I’m starting to think some of this is malicious.

“She released my pet iguana into the wild. She blackmailed me via email from the next room. I caught her going through my nightstand when I came home from work. When I moved out, she poured baby oil and soy sauce all over my N64, SNES, Sega, and controllers. She ran a needle across my favorite DVDs.”
When you have to grudgingly cut your losses.

“She had the landlord return the security deposit in her name, even though I’d paid it in full. It was $1800. When I asked the landlord for the deposit back, he said he already gave it to her and I had to work it out with her. I was 19 and didn’t know any better. Needless to say, she never paid me back. Still bitter 20 years later. I worked full time in college and her parents paid her way. $1800 was a lot of money back then.”
There are so many layers to this one.

“Burned holes through the bottom of my pots making instant ramen in maple syrup instead of water. She forgot it on the stove while playing bongos in the livingroom at 2:00am with some dude she’d brought home off the street.”
At this point, why even have books?

“Yelled at me for reading my own books because it messed up the decor. Books were sorted by color and not subject and reading them made them look not as new.
Yeah.
My own books.”
Putting dirty dishes under the couch. What could go wrong?

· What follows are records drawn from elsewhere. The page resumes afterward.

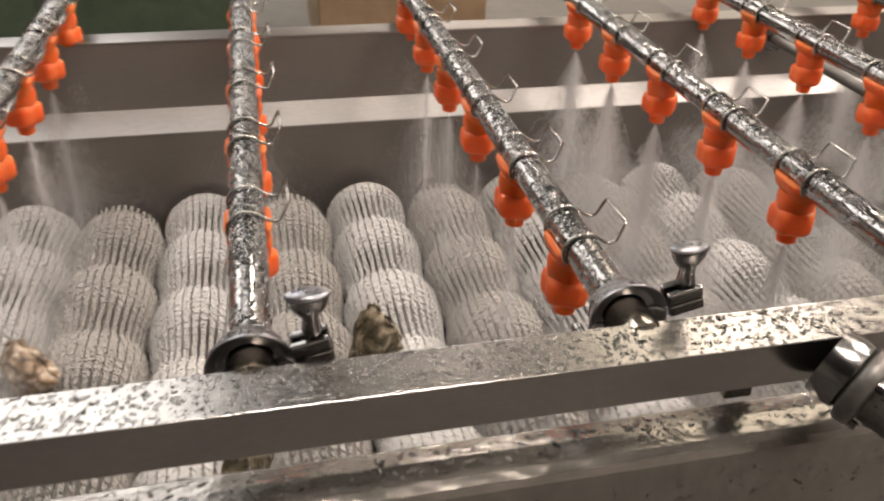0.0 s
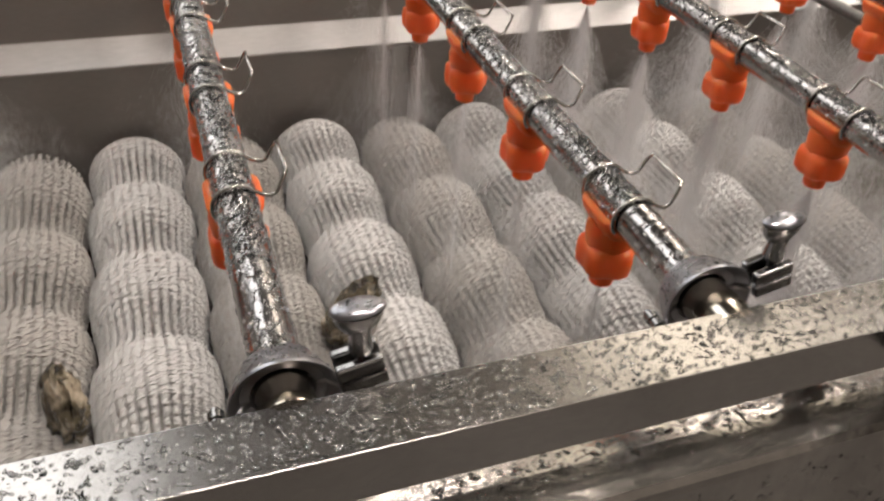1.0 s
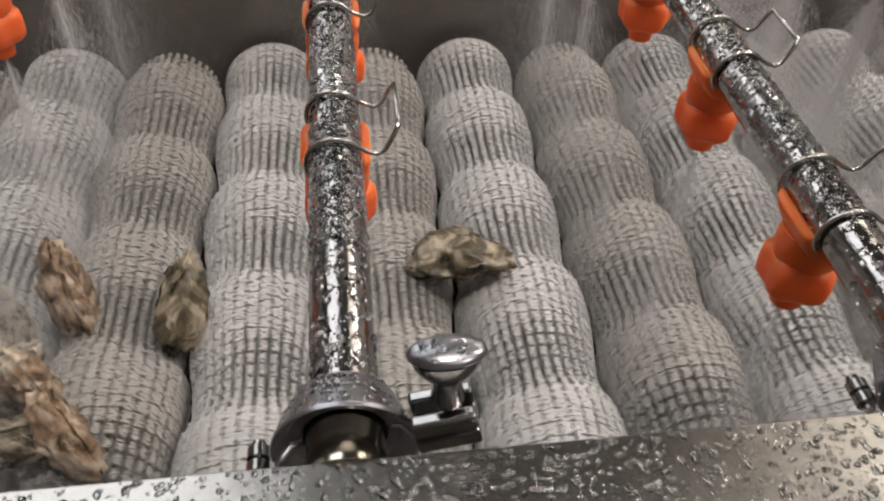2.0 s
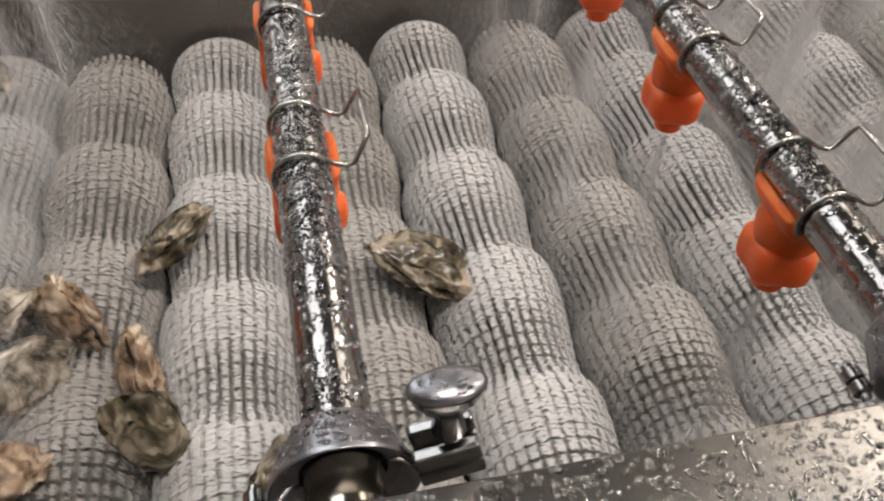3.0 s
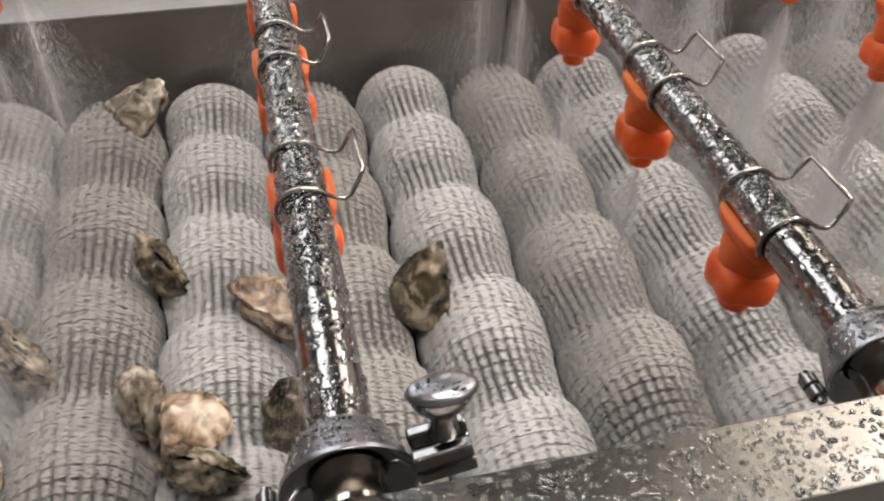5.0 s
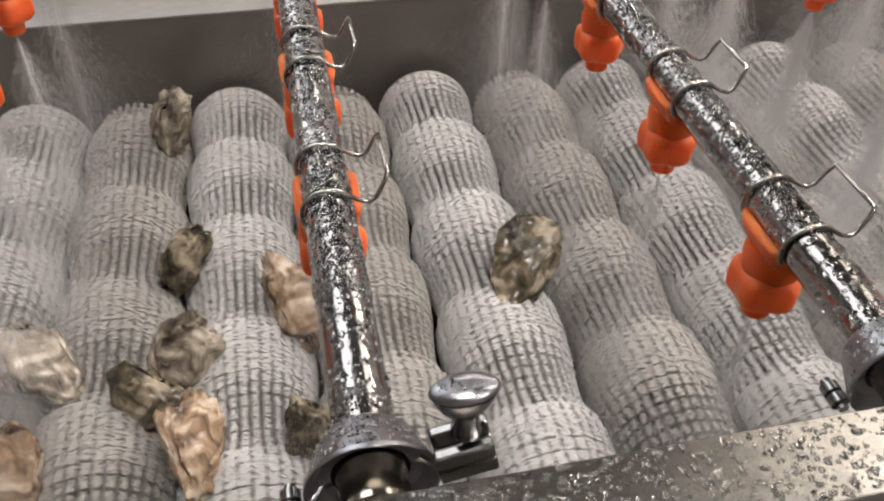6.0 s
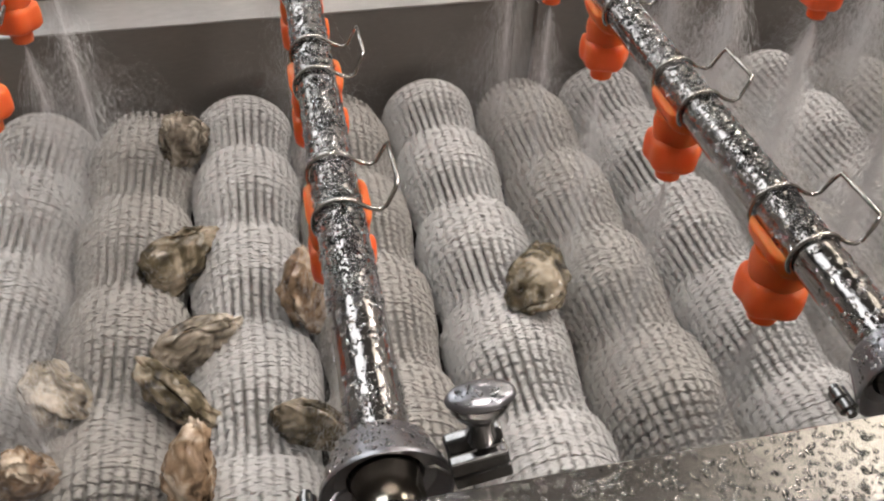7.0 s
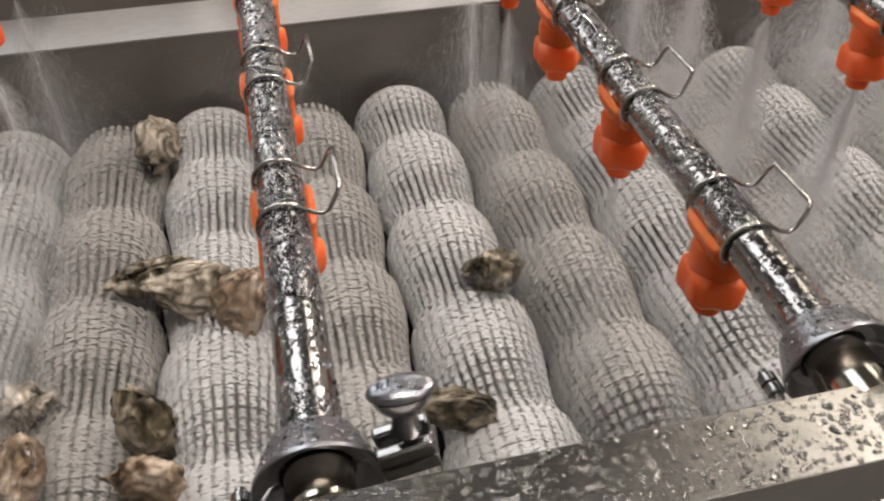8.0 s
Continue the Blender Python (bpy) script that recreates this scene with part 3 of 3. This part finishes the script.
# ---- all that moves ----
def tumble(key, n, stops):
    """Carries an oyster from stop to stop while it rolls over."""
    ts = [s[0] for s in stops]
    rng = random.Random(n)
    rx, ry, rz = rng.uniform(0, 360), rng.uniform(0, 360), rng.uniform(0, 360)
    rows = []
    for i in range(33):
        t = i * 0.25
        x = float(np.interp(t, ts, [s[1] for s in stops]))
        y = float(np.interp(t, ts, [s[2] for s in stops]))
        rows.append((t, pose(x, y, TOP + valley(x) + 0.006 * math.sin(7 * t + n), 0, ry, rz) @ pose(0, 0, 0, rx, 0, 0)))
        ry -= 55
        rz += rng.uniform(-22, 22)
        rx += rng.uniform(-18, 18)
    walk(OYSTERS[key], rows)


def motions():
    turn = [round(0.2 * i, 2) for i in range(41)]
    for n, roller in enumerate(ROLLERS):
        base = roller.matrix_basis.copy()
        walk(roller, [(t, base @ pose(0, 0, 0, 0, 300 * t, 0)) for t in turn])
    for ob in SPRAYS:
        base = ob.matrix_basis.copy()
        walk(ob, [(0.25 * i, base @ pose(0, 0, 0, 0, 0, 75 * i)) for i in range(33)])
    # each stop: seconds, x, y on the rollers
    tumble("a", 0, [(0, .128, .257), (.5, .115, .23), (1, .115, .248), (1.5, .113, .274), (2.8, .081, .291), (3, .089, .262), (3.5, .112, .279), (4, .114, .288), (4.5, .107, .294), (5, .107, .277), (5.6, .15, .28), (6.2, .25, .29), (6.5, .266, .292), (7, .236, .292), (7.5, .274, .305), (8, .222, .302)])
    tumble("b", 1, [(0, -.40, .154), (.5, -.276, .188), (1, -.266, .163), (1.5, -.247, .167), (2.8, -.242, .327), (3, -.222, .364), (3.5, -.238, .411), (4, -.242, .395), (4.5, -.237, .388), (5, -.23, .388), (6.5, -.246, .408), (7, -.25, .427), (7.5, -.261, .414), (8, -.25, .41)])
    tumble("c", 2, [(0, -.83, .745), (1.5, -.79, .789), (3, -.526, .79), (3.5, -.396, .773), (4, -.382, .785), (4.5, -.229, .785), (5, -.278, .778), (6.5, -.252, .71), (7, -.25, .72), (7.5, -.249, .717), (8, -.24, .741)])
    tumble("d", 3, [(0, -.394, .282), (1.5, -.396, .249), (3, -.327, .24), (3.5, -.236, .229), (4, -.18, .288), (4.5, -.08, .289), (5, -.081, .278), (6.5, -.084, .3), (7, -.079, .31), (7.5, -.076, .294), (8, -.123, .306)])
    tumble("e", 4, [(0, -.445, .014), (1.5, -.38, -.02), (3, -.247, .151), (3.5, -.183, .097), (4, -.223, .12), (4.5, -.207, .104), (5, -.191, .096), (6.5, -.223, .065), (7.5, -.228, .062), (8, -.234, .055)])
    tumble("f", 5, [(0, -.626, .393), (1.5, -.479, .191), (3, -.403, .254), (3.5, -.39, .263), (4, -.34, .241), (4.5, -.348, .25), (5, -.397, .255), (6.5, -.395, .217), (7, -.388, .207), (7.5, -.39, .189), (8, -.387, .193)])
    tumble("g", 6, [(0, -.683, .333), (1.5, -.452, .104), (3, -.375, .145), (3.5, -.242, .16), (4, -.30, .10), (4.5, -.284, .093), (5, -.244, .159), (6.5, -.23, .246), (7, -.224, .254), (7.5, -.179, .287), (8, -.189, .349)])
    tumble("h", 7, [(0, -.578, .038), (1.5, -.462, .03), (3, -.232, .068), (3.5, -.28, .018), (4.5, -.313, .035), (5, -.185, .045), (6.5, -.299, .221), (7, -.245, .18), (7.5, -.2, .209), (8, -.24, .138)])
    tumble("i", 8, [(0, -.544, .129), (1.5, -.415, .149), (3, -.372, .048), (4, -.40, .098), (5, -.438, .118), (6.5, -.399, .066), (7, -.406, .084), (7.5, -.389, .076), (8, -.383, .104)])
    tumble("j", 9, [(0, -.084, .025), (1.5, -.082, -.014), (3, -.10, .0), (4, -.08, .077), (4.5, -.094, .085), (5, -.086, .098), (6.5, -.085, .073), (7, -.087, .092), (7.5, -.097, .135), (8, .11, .08)])

motions()
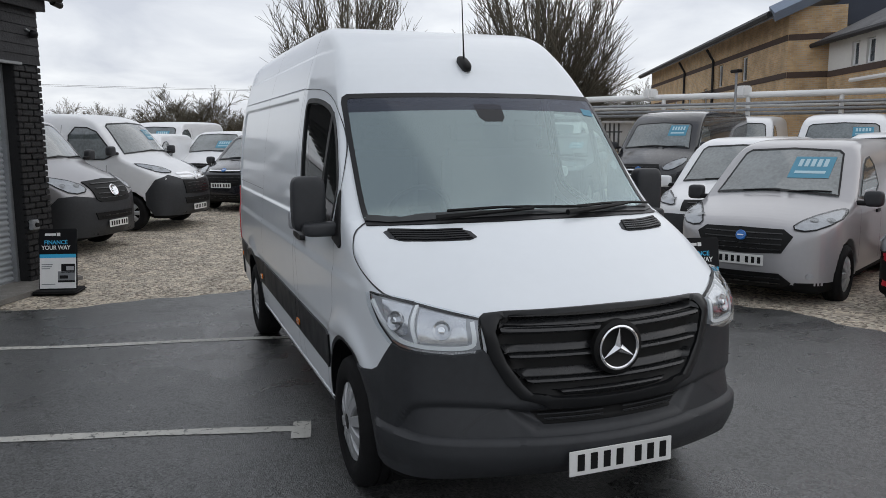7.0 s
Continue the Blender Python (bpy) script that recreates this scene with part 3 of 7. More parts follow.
def rounded(cx, cy, cz, sx, sy, sz, e):
    """A box with generously rounded edges and corners (a superellipsoid)."""
    n, k = 28, 16
    pw = lambda v: math.copysign(abs(v) ** e, v)
    vs = [(cx, cy, cz - sz / 2)]
    for j in range(1, k):
        b = -math.pi / 2 + math.pi * j / k
        for i in range(n):
            a = math.tau * i / n
            vs.append((cx + sx / 2 * pw(math.cos(b)) * pw(math.cos(a)), cy + sy / 2 * pw(math.cos(b)) * pw(math.sin(a)), cz + sz / 2 * pw(math.sin(b))))
    vs.append((cx, cy, cz + sz / 2))
    fs = [(0, 1 + (i + 1) % n, 1 + i) for i in range(n)]
    for j in range(k - 2):
        for i in range(n):
            p, q = 1 + j * n + i, 1 + j * n + (i + 1) % n
            fs.append((p, q, q + n, p + n))
    o = 1 + (k - 2) * n
    return vs, fs + [(o + i, o + (i + 1) % n, len(vs) - 1) for i in range(n)]



def grille_wide(z):
    """Half the width of the grille's opening at a height."""
    return np.interp(z, (0.688, 0.697, 0.715, 0.755, 0.85, 0.90, 0.985, 1.02, 1.04, 1.056), (0.20, 0.31, 0.385, 0.425, 0.49, 0.51, 0.535, 0.52, 0.49, 0.45))


def hero_relief(x, ay, z):
    """Pressed panels, the waist crease and the flared arches of the side."""
    side = step(0.72, 0.82, ay)
    def rr(cx, cz, hx, hz, r):
        qx, qz = np.abs(x - cx) - hx + r, np.abs(z - cz) - hz + r
        return np.hypot(np.maximum(qx, 0), np.maximum(qz, 0)) + np.minimum(np.maximum(qx, qz), 0) - r
    d = 0
    big = rr(-3.04, 1.69, 1.53, 0.385, 0.12)
    d = d + 0.013 * (1 - step(-0.020, 0.002, big))
    # gutter along the roof side and the roof's upper crease
    d = d + 0.006 * step(2.128, 2.145, z) * step(-1.36, -1.44, x) * (1 - step(2.16, 2.32, z))
    d = d + 0.010 * step(2.332, 2.350, z) * step(-0.85, -1.05, x) * step(-4.52, -4.38, x) * (1 - step(2.44, 2.60, z))
    # waist: the lower flank stands a little proud
    d = d - 0.010 * (1 - step(1.08, 1.14, z)) * step(0.74, 0.80, z) * step(0.35, 0.1, x)
    # flared arches
    for ax, az in ((0.0, 0.345), (-3.665, 0.29)):
        rad = np.hypot(x - ax, z - az)
        d = d - 0.022 * np.exp(-((rad - 0.50) / 0.07) ** 2) * step(0.55, 0.75, z)
    d = d * side
    # front: the grille's well, the bumper's lower intake, its corner scoops and the lip under them
    nose = step(0.42, 0.50, x)
    phi = np.degrees(np.arctan2(ay, x + 0.1))
    well = np.minimum(np.minimum(1.050 - z, z - 0.692), grille_wide(z) - ay)
    d = d + 0.032 * step(0.002, 0.020, well) * step(0.6, 0.7, x)
    m = np.minimum(np.minimum(0.5 * (0.405 + 1.1 * (z - 0.548) - ay), 0.668 - z), z - 0.530)
    d = d + 0.048 * step(0.0, 0.050, m) * nose
    zc = np.interp(phi, (16, 20, 25, 29, 37, 42, 45.5, 47.5, 49.3, 51.5, 53.5), (0.55, 0.61, 0.66, 0.679, 0.683, 0.681, 0.669, 0.647, 0.606, 0.535, 0.48))
    t = np.clip((zc - z) / 0.19, 0, 1)
    d = d + 0.026 * step(0.0, 0.034, zc - z) * (1 - t) ** 1.3 * step(0.505, 0.53, z) * step(19, 24, phi) * (1 - step(47.5, 54.5, phi)) * nose
    d = d - 0.028 * step(0.520, 0.509, z) * step(0.34, 0.46, z) * nose
    return d


HERO = Shell(
    side=[(0.55, 0.23), (0.92, 0.32), (0.988, 0.388), (1.002, 0.45), (0.998, 0.53), (0.992, 0.587), (0.985, 0.651), (0.974, 0.732), (0.965, 0.900), (0.962, 1.003),
          (0.940, 1.046), (0.844, 1.110), (0.596, 1.262), (0.309, 1.410), (0.165, 1.454), (-0.129, 1.711), (-0.458, 2.020), (-0.565, 2.108), (-0.778, 2.276), (-1.042, 2.433),
          (-1.290, 2.518), (-1.608, 2.556), (-3.04, 2.598), (-4.44, 2.612), (-4.598, 2.600), (-4.68, 2.475), (-4.733, 2.089), (-4.765, 1.35), (-4.80, 0.80), (-4.80, 0.42), (-4.72, 0.33), (-4.0, 0.255)],
    section=[(0.62, 0.20), (0.90, 0.255), (0.945, 0.32), (0.965, 0.52), (0.975, 0.75), (0.982, 1.0), (0.975, 1.25), (0.952, 1.65), (0.882, 2.10), (0.813, 2.32), (0.766, 2.455), (0.70, 2.555), (0.5, 2.70)],
    plan=[(1.087, 0.0), (1.053, 0.29), (0.971, 0.567), (0.859, 0.744), (0.689, 0.869), (0.443, 0.95), (0.146, 0.985), (-0.6, 1.005), (-4.2, 1.005), (-4.62, 0.985), (-4.78, 0.93), (-4.84, 0.80), (-4.86, 0.0)],
    soft=0.05, bow=(0.34, 0.0), crown=(0.06, 0.005), cab=(-1.5, 0.1), arches=((0.0, 0.345), (-3.665, 0.29)), arch_r=0.437, arch_in=0.58, relief=hero_relief, res=0.008, taper=0.13)

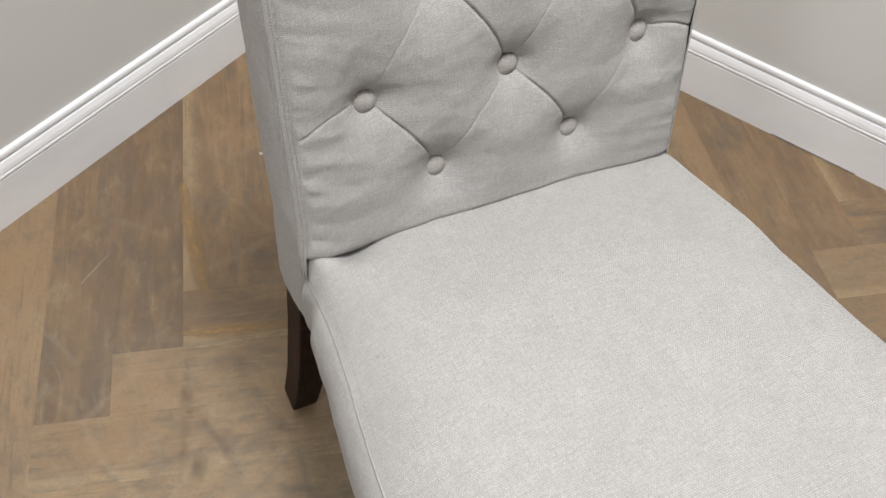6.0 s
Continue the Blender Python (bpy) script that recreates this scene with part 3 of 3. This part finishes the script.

“Roomate was a total slob, and I am not saying this lightly. He would eat dinner on the couch, then put his dirty plate (with scraps and bones) under the couch. I would have to check constantly for that or else we would get some foul smells. One time he had pancakes and put the plate under the chair, and due to the large amount of leftover maple syrup we got ants. He would just trash everything and made the house disgusting.”
Relax, it’s just laundry.

“The straw that broke the camel’s back was when she took her laundry down to the basement laundry room. The machines were frequently out of order or just always in use. It was common to go up and down several times before being able to actually start laundry, but for some reason one day, she came back up in a RAGE, and started throwing her dirty laundry all over our room. Including on me.”